Diffamazione online: il legale rappresentante concorre nel reato
pIl legale rappresentante della società che gestisce un sito Internet risponde di concorso nella diffamazione se, a conoscenza del commento lesivo, non si adopera per farlo rimuovere. La Corte di cassazione (sentenza 54946) respinge il ricorso dell’amministratore della Srl gerente del sito agenziacalcio.it, sottoposto a sequestro preventivo, per aver pubblicato un commento nel quale il presidente della Lega nazionale dilettanti della Federazione italiana Gioco Calcio, Carlo Tavecchio, veniva definito «emerito farabutto» e «pregiudicato doc», con tanto di certificato penale allegato.
Secondo l’imputato la sentenza con la quale la Corte d’Appello lo aveva condannato, ribaltando l’assoluzione in primo grado, era contraddittoria. La Corte territoriale, infatti, pur avendo riconosciuto che l’autore aveva inserito autonomamente il commento nella community del sito, lo aveva ritenuto responsabile per il solo fatto di aver ricevuto una mail con il certificato penale di Tavecchio, inviata proprio dall’autore del pezzo “incriminato”. I giudici, sempre secondo la difesa, non avevano tenuto conto che il ricorrente in quel periodo si trovava in vacanza all’estero e non aveva accesso al sito nè aveva letto la posta elettronica.
Per la Cassazione però la Corte territoriale aveva correttamente motivato e giustamente fatto pesare degli elementi sottovalutati in primo grado. Il ricorrente, pur avendo ricevuto nella suo indirizzo mail il certificato penale della parte lesa, ed essendo dunque a conoscenza della pubblicazione del commento, lo aveva lasciato online per due settimane, consentendo così che l’articolo «esercitasse l’efficacia diffamatoria» . Al protrarsi degli effetti del reato si era posto fine solo grazie al sequestro preventivo del sito.
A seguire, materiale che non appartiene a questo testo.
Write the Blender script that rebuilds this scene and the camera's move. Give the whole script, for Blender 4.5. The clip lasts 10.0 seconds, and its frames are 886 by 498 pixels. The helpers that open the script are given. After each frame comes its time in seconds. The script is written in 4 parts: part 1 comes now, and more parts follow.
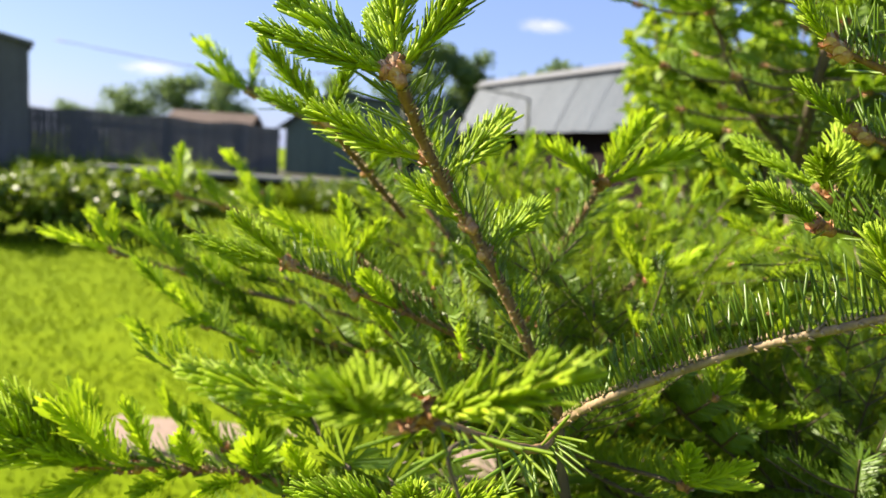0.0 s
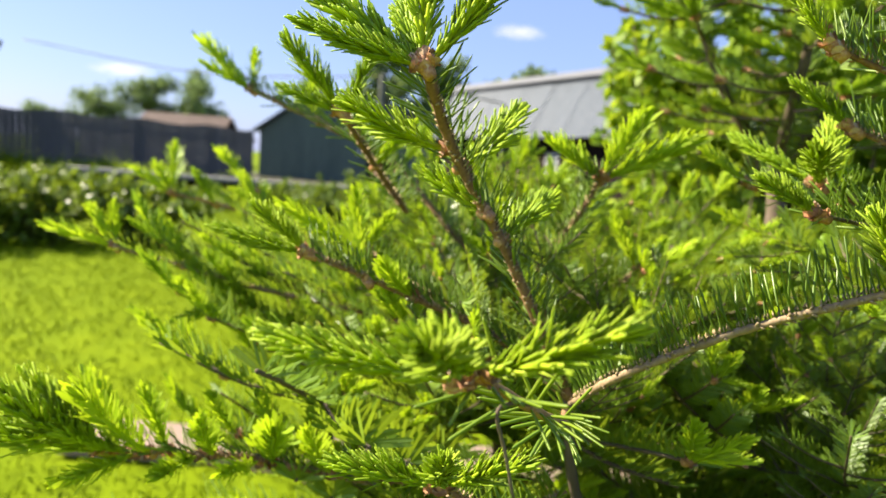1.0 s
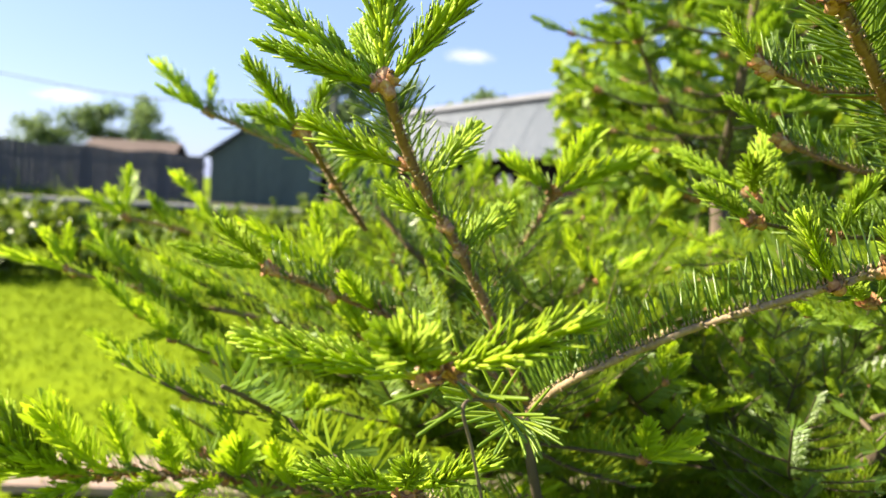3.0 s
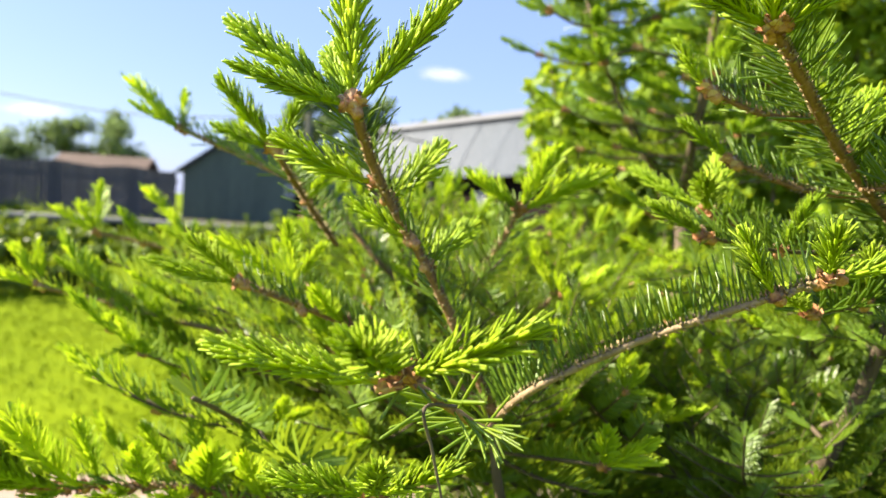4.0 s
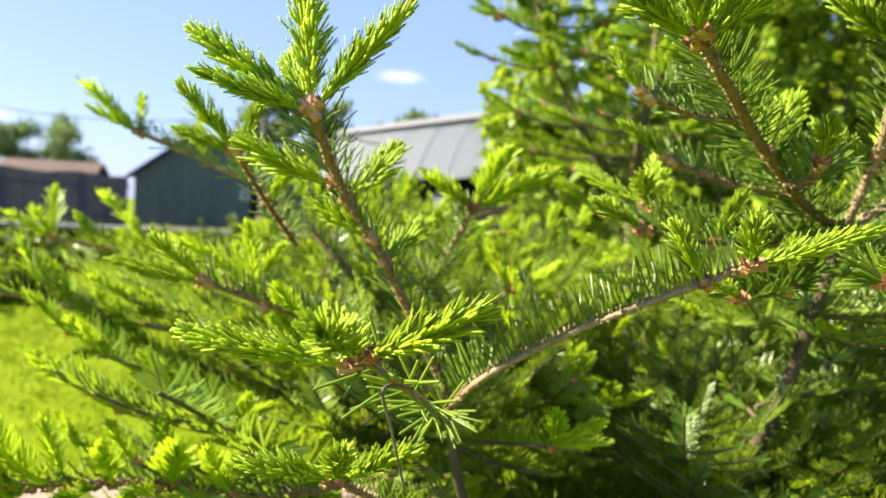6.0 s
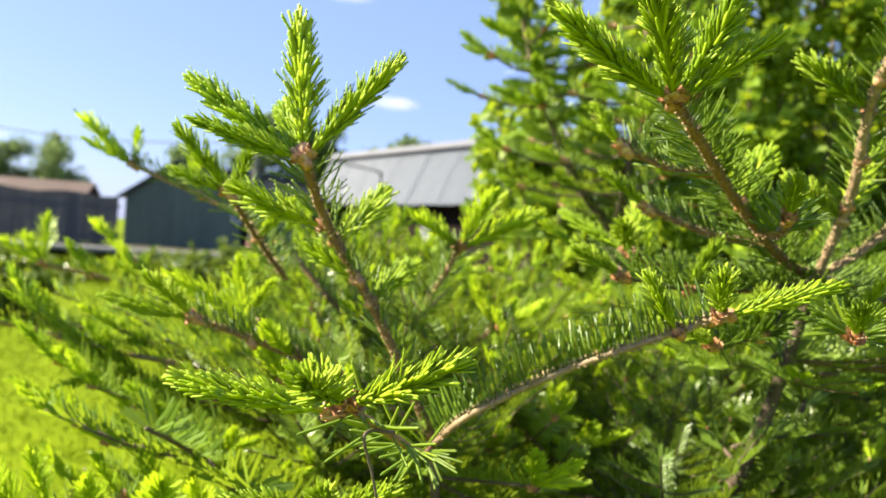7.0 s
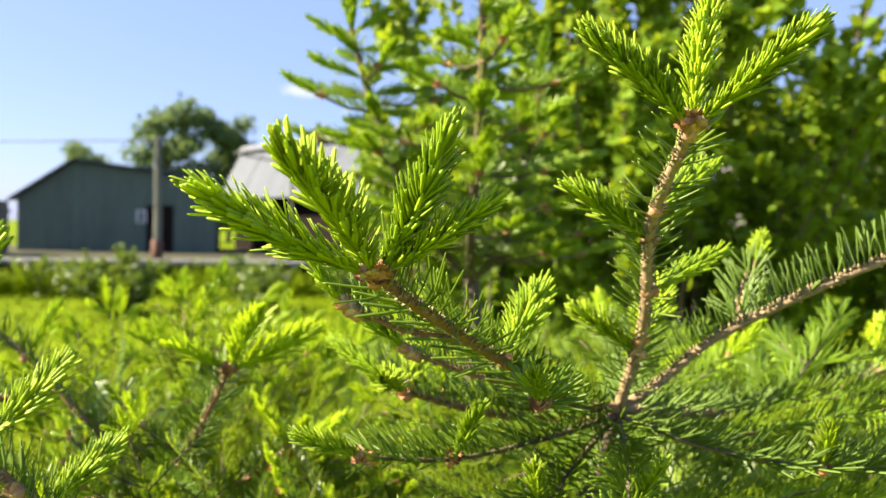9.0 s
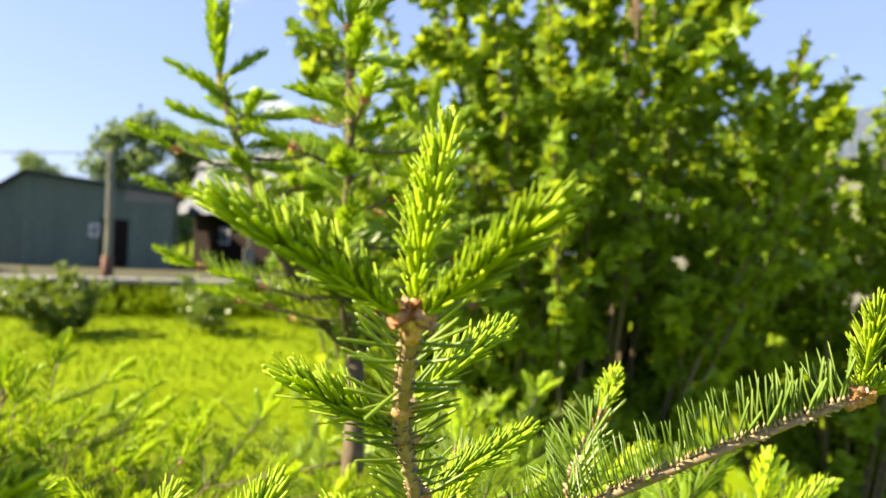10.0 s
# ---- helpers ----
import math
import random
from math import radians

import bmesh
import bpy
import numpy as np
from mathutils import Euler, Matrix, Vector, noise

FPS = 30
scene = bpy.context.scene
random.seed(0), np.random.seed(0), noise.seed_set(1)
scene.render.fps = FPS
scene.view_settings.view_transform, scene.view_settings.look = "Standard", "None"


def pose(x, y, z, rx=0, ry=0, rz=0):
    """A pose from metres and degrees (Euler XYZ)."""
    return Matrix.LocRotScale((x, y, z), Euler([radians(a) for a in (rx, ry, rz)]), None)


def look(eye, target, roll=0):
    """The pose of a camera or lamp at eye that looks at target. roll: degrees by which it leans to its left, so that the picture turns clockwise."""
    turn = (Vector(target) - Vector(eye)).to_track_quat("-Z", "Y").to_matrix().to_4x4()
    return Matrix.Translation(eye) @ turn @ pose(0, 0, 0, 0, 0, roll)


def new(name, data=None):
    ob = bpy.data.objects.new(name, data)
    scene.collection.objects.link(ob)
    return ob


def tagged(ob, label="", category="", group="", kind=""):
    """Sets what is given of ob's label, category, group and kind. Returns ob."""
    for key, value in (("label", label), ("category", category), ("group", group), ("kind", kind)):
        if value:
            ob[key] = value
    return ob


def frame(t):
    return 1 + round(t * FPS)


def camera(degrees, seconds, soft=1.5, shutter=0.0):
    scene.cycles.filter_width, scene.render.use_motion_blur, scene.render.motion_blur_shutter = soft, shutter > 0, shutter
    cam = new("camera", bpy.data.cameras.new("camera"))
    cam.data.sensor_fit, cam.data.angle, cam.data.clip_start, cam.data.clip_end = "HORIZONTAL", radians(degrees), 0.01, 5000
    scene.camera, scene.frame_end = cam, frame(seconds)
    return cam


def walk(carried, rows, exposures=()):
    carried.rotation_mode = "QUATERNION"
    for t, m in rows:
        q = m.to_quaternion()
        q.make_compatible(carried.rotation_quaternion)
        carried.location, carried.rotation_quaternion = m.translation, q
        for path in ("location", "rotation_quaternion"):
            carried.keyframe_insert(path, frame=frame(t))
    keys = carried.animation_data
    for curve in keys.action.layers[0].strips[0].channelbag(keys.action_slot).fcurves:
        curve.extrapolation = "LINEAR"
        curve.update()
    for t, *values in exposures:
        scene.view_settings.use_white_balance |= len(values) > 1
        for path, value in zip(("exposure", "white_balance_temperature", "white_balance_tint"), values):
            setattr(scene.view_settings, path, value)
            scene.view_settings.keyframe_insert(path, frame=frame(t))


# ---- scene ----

Per la Suprema corte la versione dell’imputato, che si diceva all’oscuro delle pubblicazione fino al momento in cui era stata messa in atto la misura cautelare preventiva, era smentita dai fatti. Oltre che dall’invio della mail, la conoscenza era confermata anche da un articolo a firma dello stesso imputato, pubblicato prima del sequestro, dal titolo «chiedere se Tavecchio è stato eletto legalmente è diffamazione». In questo pezzo, oltre ai collegamenti al certificato penale di Tavecchio, c’era la risposta ad una comunicato della Federazione italiana Gioco calcio, con la quale si affermava che, dopo la pubblicazione dell’articolo poi considerato diffamatorio, era dovere del sito fornire un’informazione senza censure sui motivi di ineleggibilità di Tavecchio. Il tutto giustificato da un’esigenza di coerenza con i contenuti di una campagna decisamente critica condotta dal sito nei confronti della parte lesa.
Per la Cassazione il generico riferimento fatto dall’imputato alla sua vacanza all’estero, non prova l’impossibilità di intervenire per assumere le iniziative necessarie a mettere fine alla condotta diffamatoria.